Electric metering system begins - WALB.com, South Georgia News, Weather, Sports

Electric metering system begins

Chris McClendon has been testing the program. (Source: WALB) Chris McClendon has been testing the program. (Source: WALB)
Melinda Crook has been working on launching the program. (Source: WALB) Melinda Crook has been working on launching the program. (Source: WALB)
There is an app on cell phones to monitor accounts. (Source: WALB) There is an app on cell phones to monitor accounts. (Source: WALB)
The city of Blakely will try a new metering system. (Source: WALB) The city of Blakely will try a new metering system. (Source: WALB)
Residents will be able to log into their accounts on their phones. (Source: WALB) Residents will be able to log into their accounts on their phones. (Source: WALB)
BLAKELY, GA (WALB) -

Summer is here, and to stop overheating, it is easy to lower the air conditioning.

But it is then difficult to save money and pay bills.
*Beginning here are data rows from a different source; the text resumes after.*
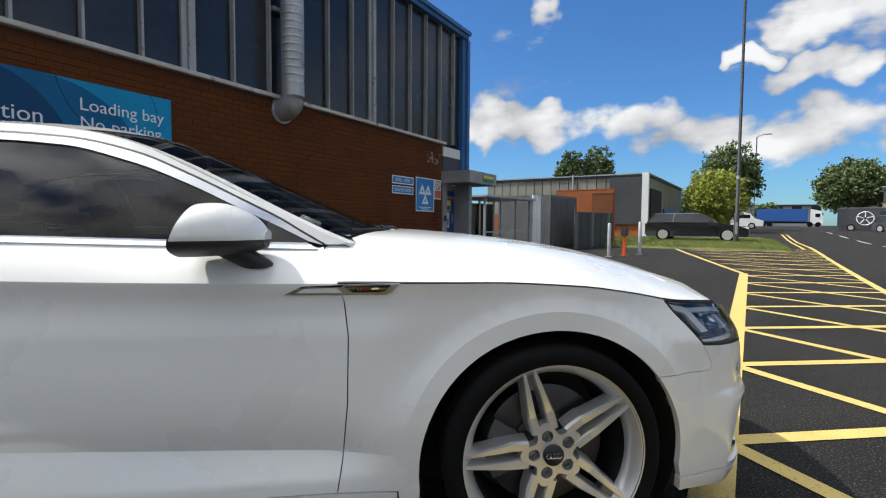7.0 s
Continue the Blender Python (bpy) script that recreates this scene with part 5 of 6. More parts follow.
plate = car_part("rear_plate", tilted(boxes((RX - 0.008, RX + 0.004, PLATE_Y - 0.260, PLATE_Y + 0.260, 0.690, 0.801), bevel=0.002)), CM["plate_yellow"], label="yellow plate with plain dark bars")
for k in range(7):
    y = PLATE_Y - 0.235 + 0.062 * k + (0.035 if k > 2 else 0)
    part("print_bar", tilted(boxes((RX - 0.0095, RX - 0.0082, y + 0.006, y + 0.038, 0.708, 0.786))), CM["trim"], plate)
car_part("plate_holder", tilted(boxes((RX - 0.010, RX + 0.02, PLATE_Y - 0.225, PLATE_Y + 0.225, 0.676, 0.6895))), CM["trim"])
for u0, u1, z0, z1, mt in ((-2.618, -2.595, 0.690, 0.716, "alloy_dark"), (-2.590, -2.564, 0.690, 0.716, "alloy_dark"), (-2.549, -2.530, 0.690, 0.716, "alloy_dark"), (-2.524, -2.502, 0.690, 0.716, "alloy_dark"), (-2.496, -2.485, 0.690, 0.716, "alloy_dark"), (-2.580, -2.490, 0.668, 0.682, "trim")):
    car_part("boot_badge", skin([(u0, z0), (u1, z0), (u1, z1), (u0, z1)], flank, out=0.004, flange=0.004, step=0.01), CM[mt])


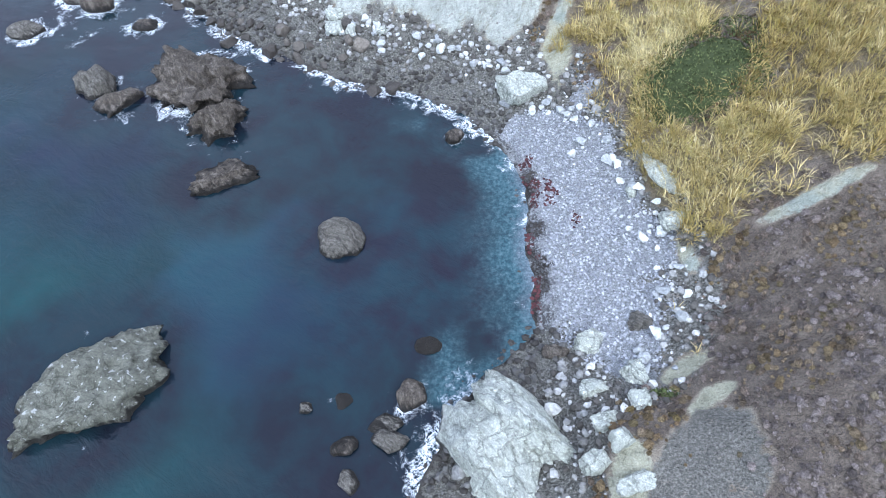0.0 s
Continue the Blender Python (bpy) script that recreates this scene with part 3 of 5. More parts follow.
# ---- the headland: one sheet of ground ----
gx, gy = axis(-166, 56, 0.6, -166, 900, 1.15, (-96, -36, 0.38)), axis(-6, 270, 0.6, -300, 340, 1.15, (140, 226, 0.42))
GX, GY = np.meshgrid(gx, gy, indexing="ij")
LZ, OFF = bare_height(GX, GY)
STEEP = np.hypot(np.gradient(LZ, gx, axis=0), np.gradient(LZ, gy, axis=1))
dry = smooth(OFF, 0.0, 6.0)
PEAK_FACE = [(-77, 213.5), (-73.5, 209.6), (-70, 207.6), (-65, 205.2), (-61, 203.8), (-57.3, 204.2), (-55.4, 206), (-53, 210), (-50, 217), (-52, 229), (-70, 238), (-100, 238), (-96, 219.5), (-84, 217)]
PEAK_MASK = area(GX, GY, [PEAK_FACE], 1.4, 1.0)
DARK_FACE = blob(GX, GY, [(-46, 212, 4.5, 12, 20), (-51, 222, 8, 8, 0), (-41, 207, 3, 7, 20), (-45, 230, 6, 8, 0), (-43, 201, 2.5, 8, 15), (-43, 219, 7, 16, 12), (-56, 233, 14, 8, 0)])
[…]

The city of Blakely is trying to help residents reduce utility bills in a program that is all online. 

Currently, Blakely residents put down $150 deposits down for electric service.  If a resident has gas, it can be as high as $220.

But with a new metering system, resident's electricity will work just like a prepaid phone. 

It will only have a deposit of $50.

Melinda Crook is the city clerk.

"The whole idea of it was to come up with something that could save the citizens of Blakely money," said Crook.

Not only will residents save money on the deposit, but they can actually monitor electrical usage online.

"They can actually track their usage on a daily basis and they can become more aware of what they are using in their home," said Crook. 

They have even created an app on cell phones. 

Water Sewer department head Chris McClendon is one of two people who have been testing the program in their own homes. 

"I'll be sitting in the chair and the kids will be in the back and I will run back there and say hey cut this light off," said McClendon. 

McClendon especially likes the email and text message alerts. 

"It emails how much power you have left, how much you have used and the graph is excellent," said McClendon. "You can get on there and see what you used daily."

Right now, the city is still testing the program to make sure it runs smoothly. If things go well, in  the next four months, the program will be available for all residents.